Effective engineering characterization of granites altered through processes of kaolinization is critical for safe extraction and design of slopes for the china clay industry in south-west England. This case example describes the remediation undertaken to alleviate the significant hazard associated with a 26 m high legacy slope within an operating china clay pit. Remote rock mass characterization of the hazardous slope was undertaken using terrestrial laser scanning from numerous set-up locations to provide geo-spatial data for blast design, kinematic analysis and subsequent instability analyses. The trial pre-split blast resulted in a reduced overall slope angle and sufficient space for design of a suitable rocktrap, thereby reducing the risk to acceptable levels when following a Rockfall Hazard Appraisal System (RHAS). The trial also provided useful guidelines for future use of the technique, particularly for implementation when considering controlled blasting when approaching final pit wall limits.

1 Introduction

Recent improvements in both digital data acquisition and software for subsequent analysis, through use of photogrammetry and both aerial and terrestrial LiDAR (Laser Interferometry Detection And Ranging), have provided improved tools to capture rock mass characteristics, spatial three-dimensional data, slope geometries and digital terrain models for geotechnical evaluation. According to Stead et al. (2000) potential slope instability mechanisms within china clay operations are controlled by the degree of kaolinization or alteration, presence of adversely oriented discontinuities and detrimental effects of groundwater. For example, less altered granite slopes are dominated by the potential for discontinuity-controlled or kinematic instability, whereas highly altered slopes are more susceptible to rotational failure through the rock mass. Rock mass quality also dictates excavatability, particularly where there is any spatial variability in alteration grade for a particular slope.

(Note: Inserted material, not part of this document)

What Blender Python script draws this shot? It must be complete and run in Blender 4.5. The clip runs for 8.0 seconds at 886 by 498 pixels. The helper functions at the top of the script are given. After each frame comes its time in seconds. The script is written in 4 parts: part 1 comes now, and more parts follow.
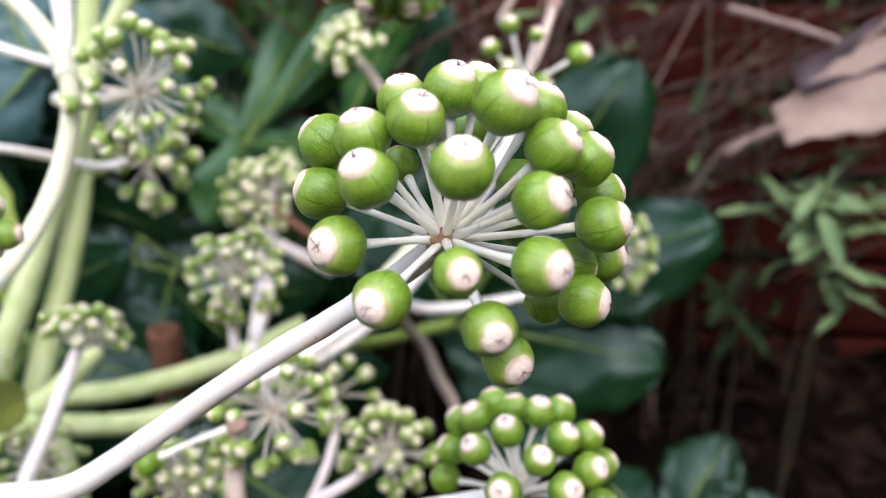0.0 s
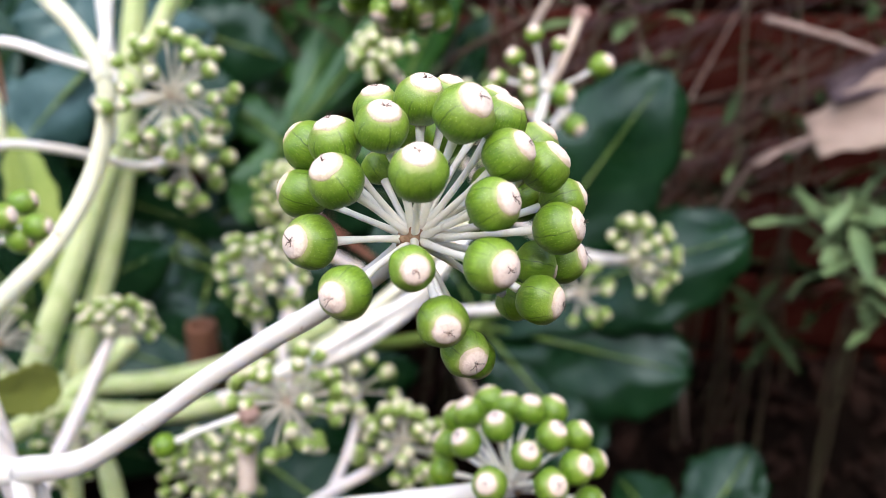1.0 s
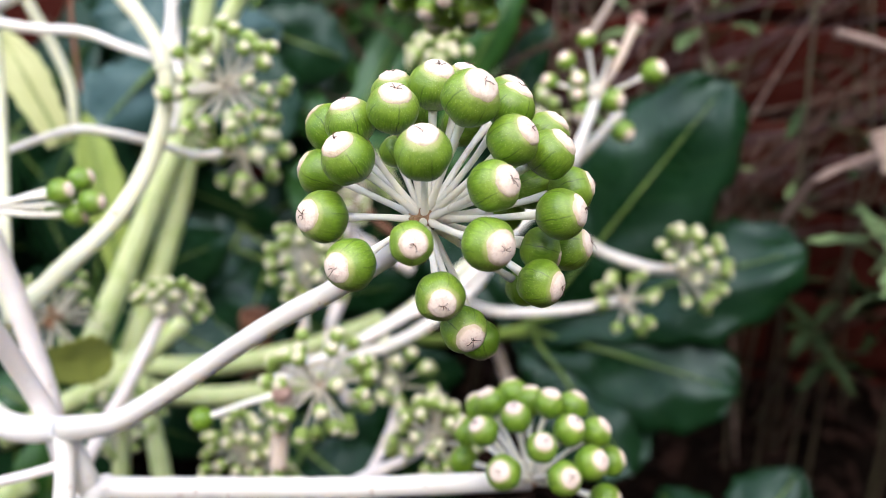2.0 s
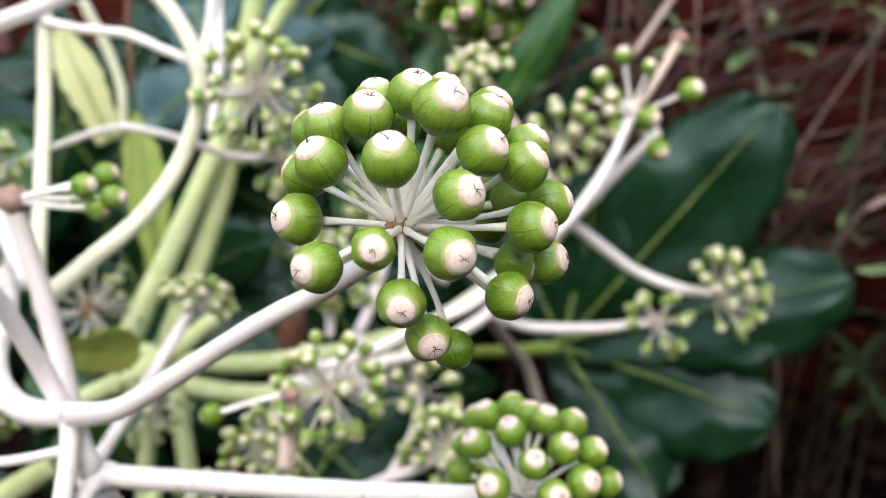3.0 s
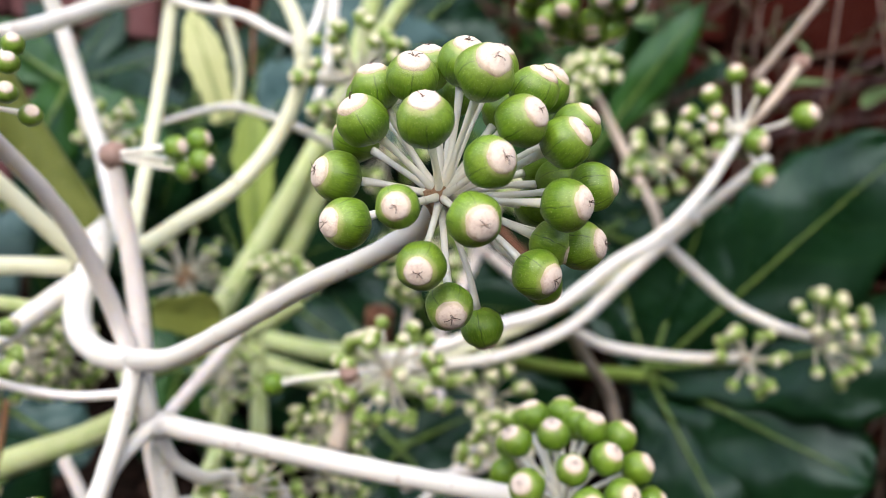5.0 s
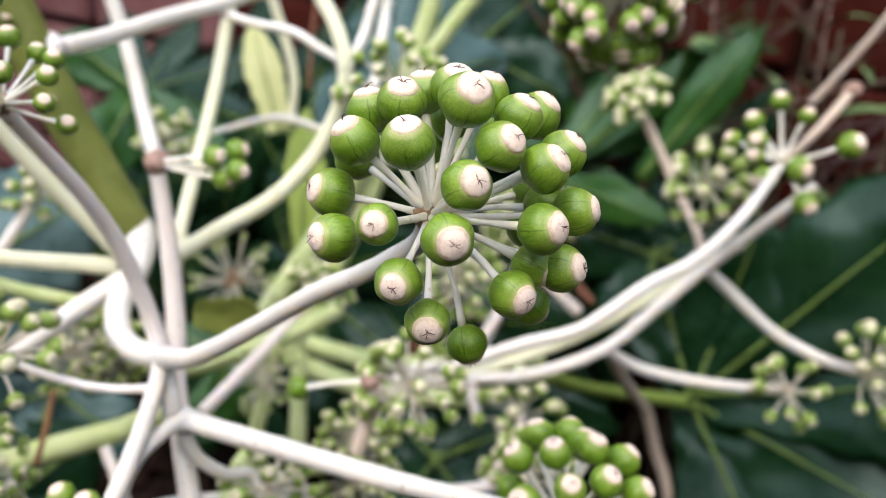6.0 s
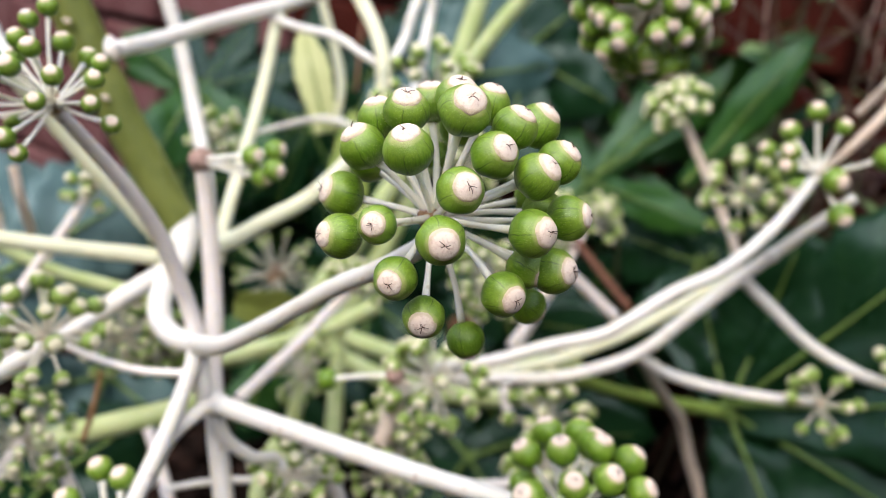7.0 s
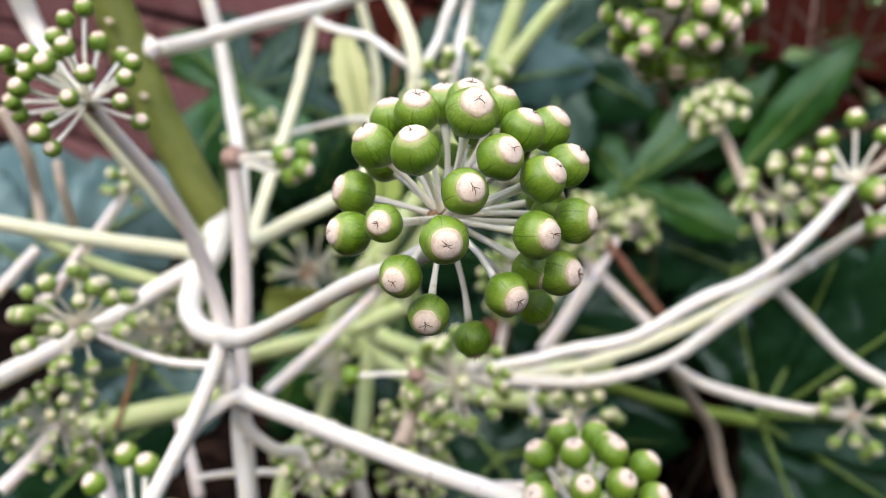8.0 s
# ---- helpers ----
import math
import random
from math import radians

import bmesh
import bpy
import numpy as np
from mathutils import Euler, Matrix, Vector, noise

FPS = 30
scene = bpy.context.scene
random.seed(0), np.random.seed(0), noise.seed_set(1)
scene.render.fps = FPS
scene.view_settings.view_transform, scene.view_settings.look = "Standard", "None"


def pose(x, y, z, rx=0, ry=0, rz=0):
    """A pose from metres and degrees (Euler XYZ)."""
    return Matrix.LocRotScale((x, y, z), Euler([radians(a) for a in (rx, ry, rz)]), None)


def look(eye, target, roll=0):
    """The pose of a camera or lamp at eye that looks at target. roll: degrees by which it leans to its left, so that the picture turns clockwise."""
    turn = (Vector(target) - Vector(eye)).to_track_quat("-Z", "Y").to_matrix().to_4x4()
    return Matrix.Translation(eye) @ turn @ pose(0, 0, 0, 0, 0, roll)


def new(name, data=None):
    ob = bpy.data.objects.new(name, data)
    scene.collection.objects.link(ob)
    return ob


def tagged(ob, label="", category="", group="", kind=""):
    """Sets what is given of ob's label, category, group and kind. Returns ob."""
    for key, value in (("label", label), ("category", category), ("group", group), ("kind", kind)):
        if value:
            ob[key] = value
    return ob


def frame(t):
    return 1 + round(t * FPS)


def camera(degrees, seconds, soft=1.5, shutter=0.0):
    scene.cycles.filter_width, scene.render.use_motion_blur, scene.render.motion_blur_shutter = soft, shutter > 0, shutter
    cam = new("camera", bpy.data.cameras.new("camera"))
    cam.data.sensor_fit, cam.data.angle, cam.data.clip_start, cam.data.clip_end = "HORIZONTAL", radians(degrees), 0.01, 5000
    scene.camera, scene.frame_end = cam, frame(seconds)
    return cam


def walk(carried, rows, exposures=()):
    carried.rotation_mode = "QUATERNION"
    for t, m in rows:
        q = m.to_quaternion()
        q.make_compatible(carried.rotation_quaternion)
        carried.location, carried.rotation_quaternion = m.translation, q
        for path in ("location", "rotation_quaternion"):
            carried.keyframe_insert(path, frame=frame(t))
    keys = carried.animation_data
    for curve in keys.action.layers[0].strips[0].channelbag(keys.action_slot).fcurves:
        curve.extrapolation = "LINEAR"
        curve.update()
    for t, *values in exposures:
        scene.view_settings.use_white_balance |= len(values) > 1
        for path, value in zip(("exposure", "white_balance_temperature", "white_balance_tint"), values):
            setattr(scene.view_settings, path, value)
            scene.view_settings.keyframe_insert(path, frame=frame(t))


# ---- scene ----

This case example describes the remediation undertaken to alleviate the significant hazard associated with a 26 m high legacy slope face. Remote rock mass characterization of the hazardous slope was undertaken through use of terrestrial laser scanning from numerous set-up locations to provide sufficient geo-referenced spatial data for blast design, kinematic analysis and subsequent instability analyses. Kinematic analysis highlighted the significant potential for toppling and the risk posed by rockfall. Post-blast laser scanning of the slope was undertaken for validation of previous characterization, evaluation of the blasted face profile and blast-volume determination. Further analysis of the trial blast used Half Cast Factor (HCF), high-speed video analysis of the blast and in-hole Velocity of Detonation (VoD) investigation.